** start of Available data **

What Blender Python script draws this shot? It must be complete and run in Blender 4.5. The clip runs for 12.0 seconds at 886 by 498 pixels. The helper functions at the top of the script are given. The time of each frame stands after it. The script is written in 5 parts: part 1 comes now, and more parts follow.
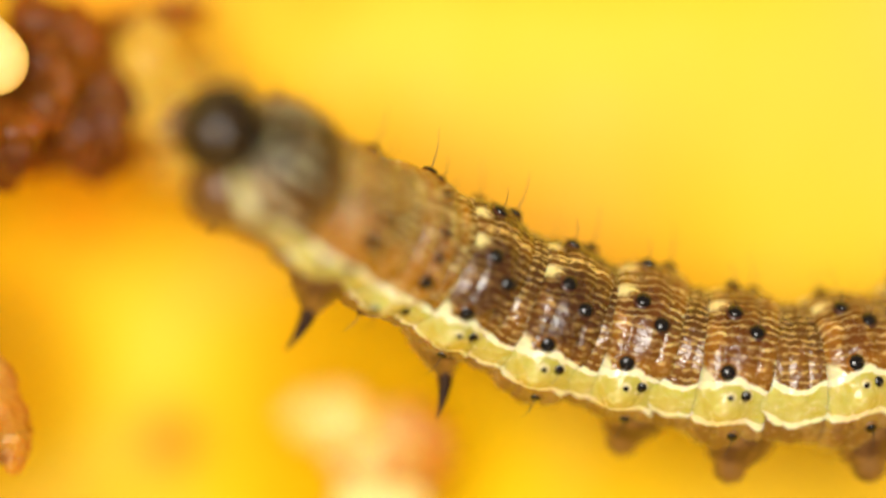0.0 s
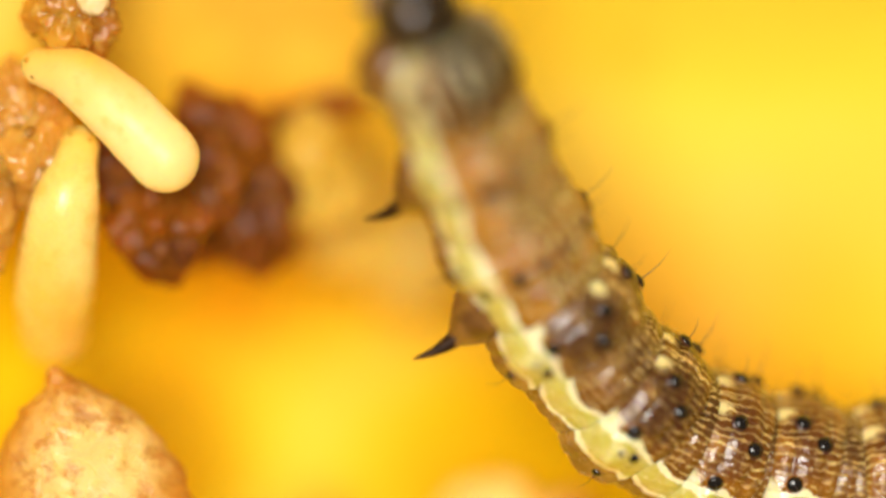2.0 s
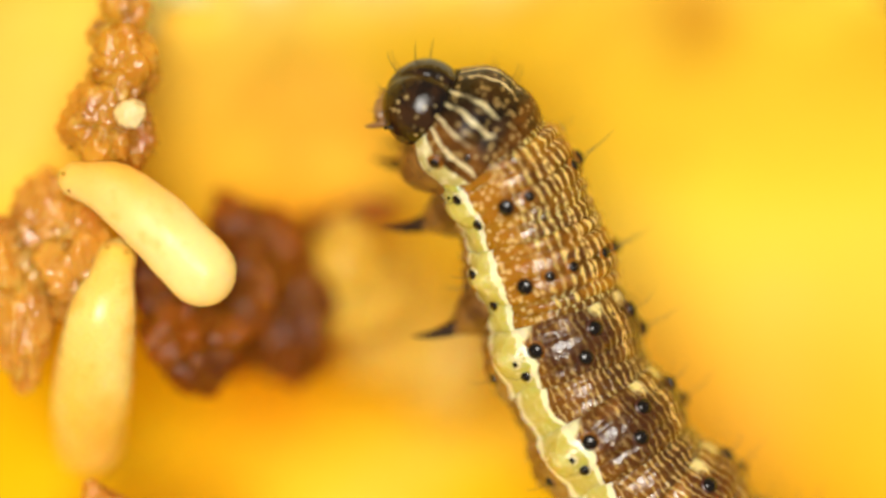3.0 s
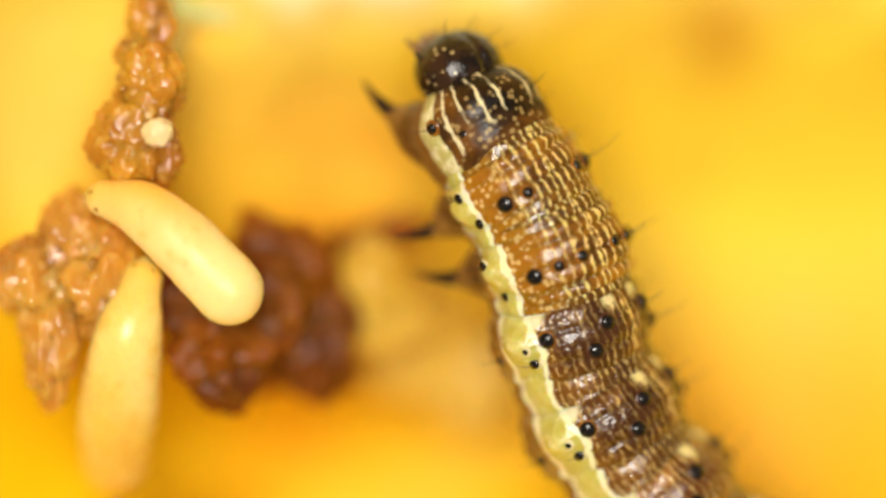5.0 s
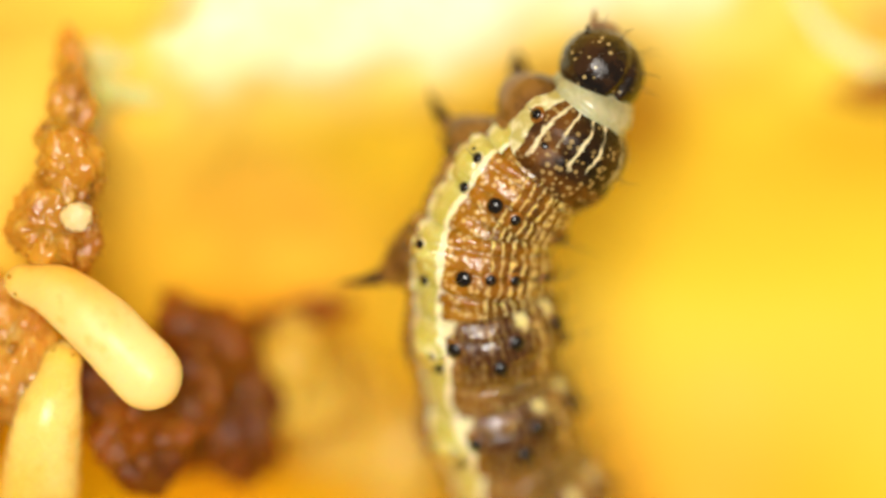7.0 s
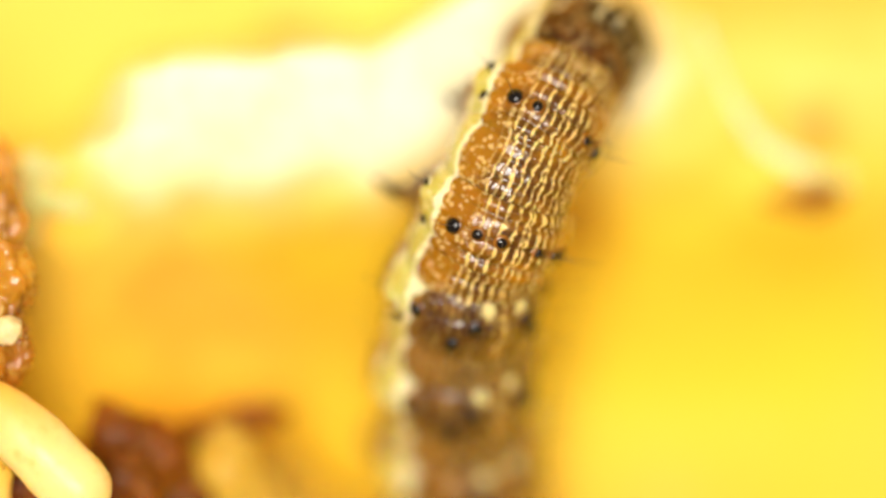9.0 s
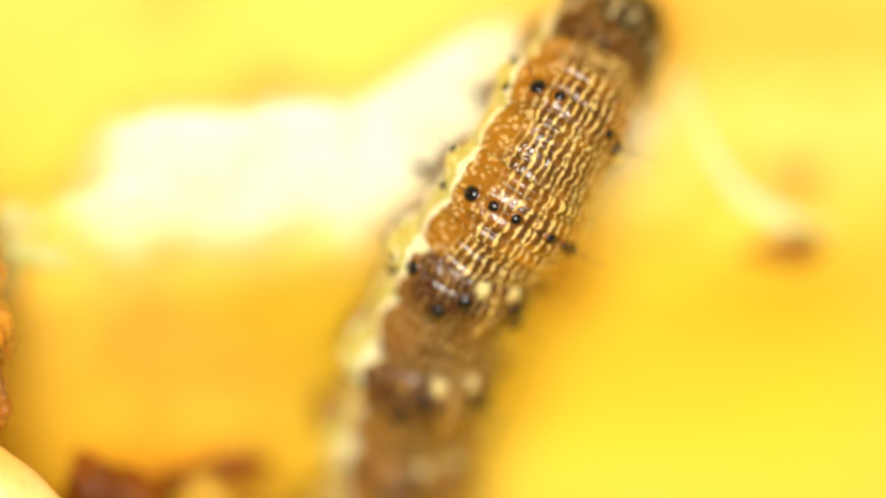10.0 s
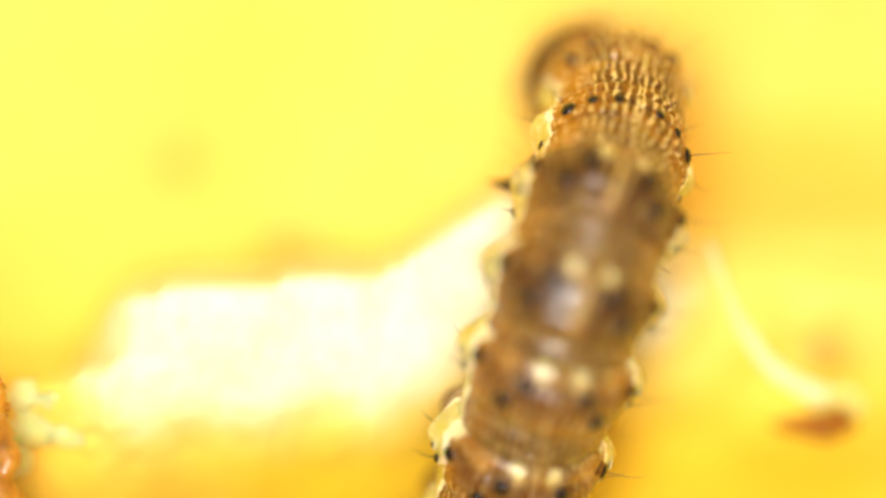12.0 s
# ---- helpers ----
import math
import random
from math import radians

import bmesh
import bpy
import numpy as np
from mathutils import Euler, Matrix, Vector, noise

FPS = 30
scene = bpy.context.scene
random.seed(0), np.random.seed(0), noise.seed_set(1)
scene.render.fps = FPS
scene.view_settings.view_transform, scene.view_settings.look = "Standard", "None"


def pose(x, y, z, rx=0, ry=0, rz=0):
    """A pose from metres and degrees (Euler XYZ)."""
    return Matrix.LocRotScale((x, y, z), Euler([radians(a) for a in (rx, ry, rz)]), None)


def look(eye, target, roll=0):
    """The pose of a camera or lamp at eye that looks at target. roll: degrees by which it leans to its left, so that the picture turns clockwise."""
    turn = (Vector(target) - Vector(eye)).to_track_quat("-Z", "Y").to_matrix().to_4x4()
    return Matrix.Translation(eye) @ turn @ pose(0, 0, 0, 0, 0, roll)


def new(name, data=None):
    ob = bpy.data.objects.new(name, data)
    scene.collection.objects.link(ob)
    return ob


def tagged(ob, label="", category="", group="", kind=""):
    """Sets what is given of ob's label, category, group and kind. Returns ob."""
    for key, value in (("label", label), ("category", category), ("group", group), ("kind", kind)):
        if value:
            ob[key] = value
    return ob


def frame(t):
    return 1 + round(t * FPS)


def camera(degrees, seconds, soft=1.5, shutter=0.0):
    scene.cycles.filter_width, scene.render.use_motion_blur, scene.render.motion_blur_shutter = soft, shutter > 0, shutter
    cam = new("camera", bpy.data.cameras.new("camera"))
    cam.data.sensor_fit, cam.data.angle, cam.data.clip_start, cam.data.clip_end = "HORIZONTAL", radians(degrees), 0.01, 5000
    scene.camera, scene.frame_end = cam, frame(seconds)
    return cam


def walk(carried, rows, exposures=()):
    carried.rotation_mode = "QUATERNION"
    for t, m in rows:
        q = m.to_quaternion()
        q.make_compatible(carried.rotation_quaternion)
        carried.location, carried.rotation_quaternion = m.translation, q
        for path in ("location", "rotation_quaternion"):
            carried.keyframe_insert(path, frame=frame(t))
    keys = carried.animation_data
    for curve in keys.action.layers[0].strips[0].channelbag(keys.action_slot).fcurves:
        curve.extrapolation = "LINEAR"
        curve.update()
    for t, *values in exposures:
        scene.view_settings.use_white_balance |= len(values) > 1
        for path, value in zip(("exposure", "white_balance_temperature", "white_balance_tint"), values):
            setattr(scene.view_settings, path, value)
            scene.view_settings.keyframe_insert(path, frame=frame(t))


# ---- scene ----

MM = 0.001


def mm(x, y, z, rx=0, ry=0, rz=0):
    """A pose given in millimetres and degrees."""
    return pose(x * MM, y * MM, z * MM, rx, ry, rz)


# ---- camera: a macro lens held 100 mm above the cut pepper ----
cam = camera(11.935, 12.0, soft=2.9)
cam.data.dof.use_dof = True
cam.data.dof.focus_distance = 0.1
cam.data.dof.aperture_fstop = 10.5
EXPOSURES = [(0, -0.34), (3, -0.40), (5, -0.46), (7, -0.42), (9, -0.28), (10.5, -0.20), (11, -0.15), (12, -0.15)]
# -- rows of the camera
walk(cam, [
    (0, mm(5.53, -5.40, 100.00)), (0.5, mm(3.33, -5.68, 100.00)), (1, mm(2.17, -5.08, 100.00)), (1.5, mm(1.03, -4.56, 100.00)),
    (2, mm(1.51, -3.12, 100.00)), (2.5, mm(1.23, -2.16, 100.00)), (3, mm(0.64, -0.44, 100.00)), (3.2, mm(0.43, 0.11, 100.00)),
    (4.8, mm(0.12, 0.03, 100.00)), (5, mm(0.00, 0.00, 100.00)), (5.5, mm(0.00, 0.00, 100.00)), (6, mm(0.40, 0.27, 100.00)),
    (6.5, mm(1.17, 1.05, 100.00)), (7, mm(1.91, 2.00, 100.00)), (7.2, mm(2.21, 2.23, 100.00)), (8.8, mm(3.21, 4.40, 100.00)),
    (9, mm(3.57, 4.68, 100.00)), (9.5, mm(4.08, 5.53, 100.00)), (10, mm(4.09, 5.95, 100.00)), (10.5, mm(3.91, 6.56, 100.00)),
    (11, mm(3.77, 9.13, 97.50)), (11.5, mm(3.91, 10.00, 97.50)), (12, mm(3.51, 10.23, 97.50)),
], EXPOSURES)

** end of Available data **

• Exercise description:
Print exactly the lines above from the one with "# ---- helpers" to the one with "of a camera", including both.

• Exercise response:
# ---- helpers ----
import math
import random
from math import radians

import bmesh
import bpy
import numpy as np
from mathutils import Euler, Matrix, Vector, noise

FPS = 30
scene = bpy.context.scene
random.seed(0), np.random.seed(0), noise.seed_set(1)
scene.render.fps = FPS
scene.view_settings.view_transform, scene.view_settings.look = "Standard", "None"


def pose(x, y, z, rx=0, ry=0, rz=0):
    """A pose from metres and degrees (Euler XYZ)."""
    return Matrix.LocRotScale((x, y, z), Euler([radians(a) for a in (rx, ry, rz)]), None)


def look(eye, target, roll=0):
    """The pose of a camera or lamp at eye that looks at target. roll: degrees by which it leans to its left, so that the picture turns clockwise."""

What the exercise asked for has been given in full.